- Directed by: Henry Hathaway
- Written by: John Gay
- Based on: Gilligan's Last Elephant (novel) by Gerald Hanley
- Starring: Kaz Garas; Stewart Granger;
- Cinematography: Ted Moore
- Edited by: John Bloom
- Music by: John Dankworth
- Production company: Paramount Pictures
- Distributed by: Paramount Pictures
- Release date: November 1967;
- Running time: 110 minutes
- Country: United Kingdom
- Language: English
- Box office: 297,680 admissions (France) 1,095,900 admissions (Spain)

= The Last Safari =

The Last Safari is a 1967 British adventure film directed by Henry Hathaway. It stars Kaz Garas and Stewart Granger. It was based on the 1962 novel, Gilligan's Last Elephant by Gerald Hanley.

==Plot==
Miles Gilchrist (Stewart Granger) is a big game hunter in Africa. He goes on a safari to shoot an elephant who killed his friend. He is accompanied by Casey (Kaz Garas), an American millionaire intrigued by Gilchrist's story, and Grant (Gabriella Licudi), Casey's half-caste girlfriend.

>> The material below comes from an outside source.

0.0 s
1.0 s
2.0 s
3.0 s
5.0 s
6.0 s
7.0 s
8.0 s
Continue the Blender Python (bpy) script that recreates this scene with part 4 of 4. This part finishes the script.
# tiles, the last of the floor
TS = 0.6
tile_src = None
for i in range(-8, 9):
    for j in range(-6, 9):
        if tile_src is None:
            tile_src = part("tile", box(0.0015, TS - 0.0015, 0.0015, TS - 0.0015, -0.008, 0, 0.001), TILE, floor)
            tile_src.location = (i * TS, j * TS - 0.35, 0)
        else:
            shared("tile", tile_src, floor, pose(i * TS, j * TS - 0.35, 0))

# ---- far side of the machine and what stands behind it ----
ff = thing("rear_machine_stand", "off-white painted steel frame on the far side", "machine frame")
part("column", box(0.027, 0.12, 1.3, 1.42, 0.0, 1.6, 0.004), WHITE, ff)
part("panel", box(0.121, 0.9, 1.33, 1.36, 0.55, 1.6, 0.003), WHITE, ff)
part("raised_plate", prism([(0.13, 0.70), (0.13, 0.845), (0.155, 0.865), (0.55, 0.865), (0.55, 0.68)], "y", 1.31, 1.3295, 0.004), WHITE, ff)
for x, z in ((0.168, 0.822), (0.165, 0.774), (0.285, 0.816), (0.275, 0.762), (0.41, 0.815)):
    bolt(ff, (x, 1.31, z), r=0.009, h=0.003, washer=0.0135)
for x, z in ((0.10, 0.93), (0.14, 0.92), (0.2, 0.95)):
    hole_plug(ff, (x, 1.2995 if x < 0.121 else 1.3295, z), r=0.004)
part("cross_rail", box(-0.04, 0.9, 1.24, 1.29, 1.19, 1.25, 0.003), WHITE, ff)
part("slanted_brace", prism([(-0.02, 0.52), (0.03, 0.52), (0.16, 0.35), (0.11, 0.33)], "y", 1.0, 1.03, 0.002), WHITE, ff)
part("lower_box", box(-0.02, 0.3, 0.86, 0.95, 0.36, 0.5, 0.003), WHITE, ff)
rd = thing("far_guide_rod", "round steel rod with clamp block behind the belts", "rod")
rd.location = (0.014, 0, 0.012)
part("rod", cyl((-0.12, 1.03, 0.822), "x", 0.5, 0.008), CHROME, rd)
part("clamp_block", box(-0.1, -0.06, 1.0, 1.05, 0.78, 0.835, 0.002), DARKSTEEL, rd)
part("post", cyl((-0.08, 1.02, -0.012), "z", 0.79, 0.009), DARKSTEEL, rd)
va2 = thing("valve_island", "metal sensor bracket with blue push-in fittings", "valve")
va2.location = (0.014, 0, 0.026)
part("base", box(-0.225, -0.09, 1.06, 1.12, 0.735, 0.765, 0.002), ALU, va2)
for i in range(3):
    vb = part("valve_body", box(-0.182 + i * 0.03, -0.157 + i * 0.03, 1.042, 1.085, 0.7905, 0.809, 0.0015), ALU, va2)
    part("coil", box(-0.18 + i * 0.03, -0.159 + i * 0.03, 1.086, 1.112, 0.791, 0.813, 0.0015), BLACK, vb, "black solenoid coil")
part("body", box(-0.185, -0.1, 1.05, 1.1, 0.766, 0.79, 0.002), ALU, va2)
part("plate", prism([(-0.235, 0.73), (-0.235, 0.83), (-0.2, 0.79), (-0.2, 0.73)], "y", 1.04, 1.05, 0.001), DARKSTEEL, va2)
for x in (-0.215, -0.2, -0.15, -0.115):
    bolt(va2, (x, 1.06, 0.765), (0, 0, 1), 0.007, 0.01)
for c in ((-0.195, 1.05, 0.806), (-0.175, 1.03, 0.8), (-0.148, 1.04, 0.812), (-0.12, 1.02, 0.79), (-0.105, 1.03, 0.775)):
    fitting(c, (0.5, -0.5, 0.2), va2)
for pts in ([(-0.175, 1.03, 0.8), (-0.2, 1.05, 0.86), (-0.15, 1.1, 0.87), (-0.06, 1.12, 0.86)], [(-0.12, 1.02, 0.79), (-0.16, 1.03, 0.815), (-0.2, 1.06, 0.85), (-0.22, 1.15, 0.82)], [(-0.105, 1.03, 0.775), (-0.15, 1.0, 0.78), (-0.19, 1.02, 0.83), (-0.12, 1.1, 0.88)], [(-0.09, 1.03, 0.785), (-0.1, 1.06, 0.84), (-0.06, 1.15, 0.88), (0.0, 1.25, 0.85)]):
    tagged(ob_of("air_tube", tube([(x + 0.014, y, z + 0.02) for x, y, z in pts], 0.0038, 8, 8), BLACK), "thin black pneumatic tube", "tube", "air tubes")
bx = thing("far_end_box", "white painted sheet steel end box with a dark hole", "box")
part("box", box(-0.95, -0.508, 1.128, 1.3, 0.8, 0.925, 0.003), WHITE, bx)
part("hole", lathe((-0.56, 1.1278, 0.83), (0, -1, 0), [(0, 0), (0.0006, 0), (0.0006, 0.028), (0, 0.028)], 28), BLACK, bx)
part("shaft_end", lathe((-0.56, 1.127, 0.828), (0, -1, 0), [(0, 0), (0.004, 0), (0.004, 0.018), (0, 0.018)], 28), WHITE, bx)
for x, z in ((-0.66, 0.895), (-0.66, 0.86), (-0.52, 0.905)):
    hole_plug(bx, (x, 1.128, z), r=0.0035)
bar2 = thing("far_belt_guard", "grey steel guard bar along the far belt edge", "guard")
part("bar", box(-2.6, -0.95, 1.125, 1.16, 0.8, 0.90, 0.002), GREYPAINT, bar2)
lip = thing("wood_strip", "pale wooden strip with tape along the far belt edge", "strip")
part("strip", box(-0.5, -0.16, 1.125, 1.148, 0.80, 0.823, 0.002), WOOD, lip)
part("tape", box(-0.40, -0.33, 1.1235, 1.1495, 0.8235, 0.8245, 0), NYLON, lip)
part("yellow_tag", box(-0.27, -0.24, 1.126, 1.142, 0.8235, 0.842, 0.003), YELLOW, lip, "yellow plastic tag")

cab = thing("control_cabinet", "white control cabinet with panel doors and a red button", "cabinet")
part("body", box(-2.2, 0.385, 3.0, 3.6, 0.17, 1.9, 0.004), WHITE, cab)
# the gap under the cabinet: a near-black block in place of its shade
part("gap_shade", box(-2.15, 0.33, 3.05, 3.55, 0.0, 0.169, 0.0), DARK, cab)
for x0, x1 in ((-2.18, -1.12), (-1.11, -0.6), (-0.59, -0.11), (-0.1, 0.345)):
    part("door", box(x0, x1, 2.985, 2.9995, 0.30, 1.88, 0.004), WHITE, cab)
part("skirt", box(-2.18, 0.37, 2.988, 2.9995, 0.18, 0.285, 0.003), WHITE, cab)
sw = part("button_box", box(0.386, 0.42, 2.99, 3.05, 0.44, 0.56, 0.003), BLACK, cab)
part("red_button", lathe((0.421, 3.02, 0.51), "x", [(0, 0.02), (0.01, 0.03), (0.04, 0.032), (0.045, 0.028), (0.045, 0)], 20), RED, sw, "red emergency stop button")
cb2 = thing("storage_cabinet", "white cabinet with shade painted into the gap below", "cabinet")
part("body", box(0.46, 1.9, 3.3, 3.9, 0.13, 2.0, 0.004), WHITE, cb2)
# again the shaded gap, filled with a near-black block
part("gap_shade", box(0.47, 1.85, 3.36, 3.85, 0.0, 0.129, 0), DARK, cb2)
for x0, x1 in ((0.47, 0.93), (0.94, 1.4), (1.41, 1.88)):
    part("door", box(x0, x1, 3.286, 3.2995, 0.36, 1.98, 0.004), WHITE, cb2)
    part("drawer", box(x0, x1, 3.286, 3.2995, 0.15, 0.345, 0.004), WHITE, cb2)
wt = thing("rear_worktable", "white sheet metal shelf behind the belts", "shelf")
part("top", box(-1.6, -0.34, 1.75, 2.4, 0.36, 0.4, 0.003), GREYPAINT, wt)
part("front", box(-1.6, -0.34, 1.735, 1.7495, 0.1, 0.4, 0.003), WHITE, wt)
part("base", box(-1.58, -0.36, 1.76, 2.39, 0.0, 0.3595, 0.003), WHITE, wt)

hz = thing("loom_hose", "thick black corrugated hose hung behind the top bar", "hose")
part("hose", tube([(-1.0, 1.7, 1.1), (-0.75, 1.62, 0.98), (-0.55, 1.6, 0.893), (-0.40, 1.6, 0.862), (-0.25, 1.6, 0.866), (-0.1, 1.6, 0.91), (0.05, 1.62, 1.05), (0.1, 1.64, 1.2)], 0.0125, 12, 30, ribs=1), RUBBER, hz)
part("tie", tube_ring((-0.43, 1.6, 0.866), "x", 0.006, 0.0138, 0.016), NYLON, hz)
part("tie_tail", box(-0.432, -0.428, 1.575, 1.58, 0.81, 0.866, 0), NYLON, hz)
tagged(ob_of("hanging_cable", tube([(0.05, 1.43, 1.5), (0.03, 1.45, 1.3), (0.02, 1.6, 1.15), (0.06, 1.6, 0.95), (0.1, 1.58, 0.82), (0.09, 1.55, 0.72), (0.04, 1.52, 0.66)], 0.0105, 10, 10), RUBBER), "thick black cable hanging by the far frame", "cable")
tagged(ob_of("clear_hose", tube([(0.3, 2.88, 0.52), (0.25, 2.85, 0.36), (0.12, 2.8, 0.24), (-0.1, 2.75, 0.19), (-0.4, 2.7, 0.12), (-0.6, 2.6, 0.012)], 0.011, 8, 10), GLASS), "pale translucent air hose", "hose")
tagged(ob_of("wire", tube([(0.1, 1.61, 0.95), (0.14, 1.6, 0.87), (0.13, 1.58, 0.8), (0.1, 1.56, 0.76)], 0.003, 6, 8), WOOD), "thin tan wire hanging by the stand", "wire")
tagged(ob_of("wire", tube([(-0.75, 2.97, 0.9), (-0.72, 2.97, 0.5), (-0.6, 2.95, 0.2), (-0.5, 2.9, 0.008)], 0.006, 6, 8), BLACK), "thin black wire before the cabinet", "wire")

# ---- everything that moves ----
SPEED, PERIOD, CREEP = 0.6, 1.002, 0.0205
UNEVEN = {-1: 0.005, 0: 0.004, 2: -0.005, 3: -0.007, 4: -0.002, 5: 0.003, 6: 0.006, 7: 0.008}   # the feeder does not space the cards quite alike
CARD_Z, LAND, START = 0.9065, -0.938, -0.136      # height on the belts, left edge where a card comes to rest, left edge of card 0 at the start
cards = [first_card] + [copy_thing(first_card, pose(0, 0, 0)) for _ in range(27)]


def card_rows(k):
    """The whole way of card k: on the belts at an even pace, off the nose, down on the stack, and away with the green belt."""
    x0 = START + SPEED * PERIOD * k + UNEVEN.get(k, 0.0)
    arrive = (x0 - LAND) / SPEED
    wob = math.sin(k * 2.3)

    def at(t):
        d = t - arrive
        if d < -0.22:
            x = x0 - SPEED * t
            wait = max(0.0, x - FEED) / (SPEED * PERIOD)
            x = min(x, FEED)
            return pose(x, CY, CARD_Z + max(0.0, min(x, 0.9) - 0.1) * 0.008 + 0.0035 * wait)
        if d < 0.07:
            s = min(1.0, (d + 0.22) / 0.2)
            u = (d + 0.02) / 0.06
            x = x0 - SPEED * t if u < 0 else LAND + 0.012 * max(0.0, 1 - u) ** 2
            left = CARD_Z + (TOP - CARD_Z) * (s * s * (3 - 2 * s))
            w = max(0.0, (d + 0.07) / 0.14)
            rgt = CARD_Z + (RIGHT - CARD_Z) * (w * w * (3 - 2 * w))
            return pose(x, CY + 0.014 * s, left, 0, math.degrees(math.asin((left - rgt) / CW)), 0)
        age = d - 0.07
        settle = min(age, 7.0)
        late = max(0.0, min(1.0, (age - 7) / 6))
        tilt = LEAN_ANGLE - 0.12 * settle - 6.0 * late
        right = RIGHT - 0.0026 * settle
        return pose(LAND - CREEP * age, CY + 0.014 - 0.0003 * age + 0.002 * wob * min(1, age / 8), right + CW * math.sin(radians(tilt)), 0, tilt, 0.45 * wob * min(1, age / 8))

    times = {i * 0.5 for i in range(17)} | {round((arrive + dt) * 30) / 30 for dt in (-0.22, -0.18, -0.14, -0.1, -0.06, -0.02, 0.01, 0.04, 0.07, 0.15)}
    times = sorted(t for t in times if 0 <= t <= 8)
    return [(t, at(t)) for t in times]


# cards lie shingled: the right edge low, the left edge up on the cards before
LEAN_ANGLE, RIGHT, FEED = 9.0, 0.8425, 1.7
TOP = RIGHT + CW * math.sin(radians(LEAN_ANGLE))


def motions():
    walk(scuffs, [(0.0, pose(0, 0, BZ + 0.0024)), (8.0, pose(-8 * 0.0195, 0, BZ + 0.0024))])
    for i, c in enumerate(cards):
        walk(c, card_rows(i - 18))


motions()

Miles feels he is to blame for his friend's death, and has to redeem himself. He sees hunter Alec Beaumont (Liam Redmond) refusing to eat with Grant, an indication of how life is different in Africa. Casey and Miles help to save a group of white hunters ambushed in a Masai village.

Later, Miles and Casey are nearly killed by a herd of charging elephants, led by a rogue elephant. Casey refuses to fire knowing Miles also won't shoot, but is not afraid. Casey bids Miles farewell and leaves Africa and Grant, who stays behind in the hopes of finding a new benefactor.

==Cast==

- Kaz Garas as Casey
- Stewart Granger as Miles Gilchrist
- Gabriella Licudi as Grant
- Johnny Sekka as Jama
- Liam Redmond as Alex Beaumont
- Eugene Deckers as Refugee leader
- David Munya as Chongu
- John De Villiers as Rich
- Wilfred Moore as Game warden
- Jean Parnell as Mrs. Beaumont
- Bill Grant as Commissioner
- John Sutton as Harry
- Kipkoske as Gavai
- Labina as Village chief

==Production==
The Last Safari was the first of a four-picture deal between Hathaway and Paramount. Kaz Garas was an actor under contract to Hal Wallis.

The film involved five weeks location shooting in Kenya. The corporate jet used in the film was a Learjet 23 leased from Busy Bee. It was painted in zebra stripes for use in the film.

==Reception==
The Los Angeles Times called The Last Safari, "... a most satisfying film of its kind".

Stewart Granger later called this "my last real film... the worst film ever made in Africa!"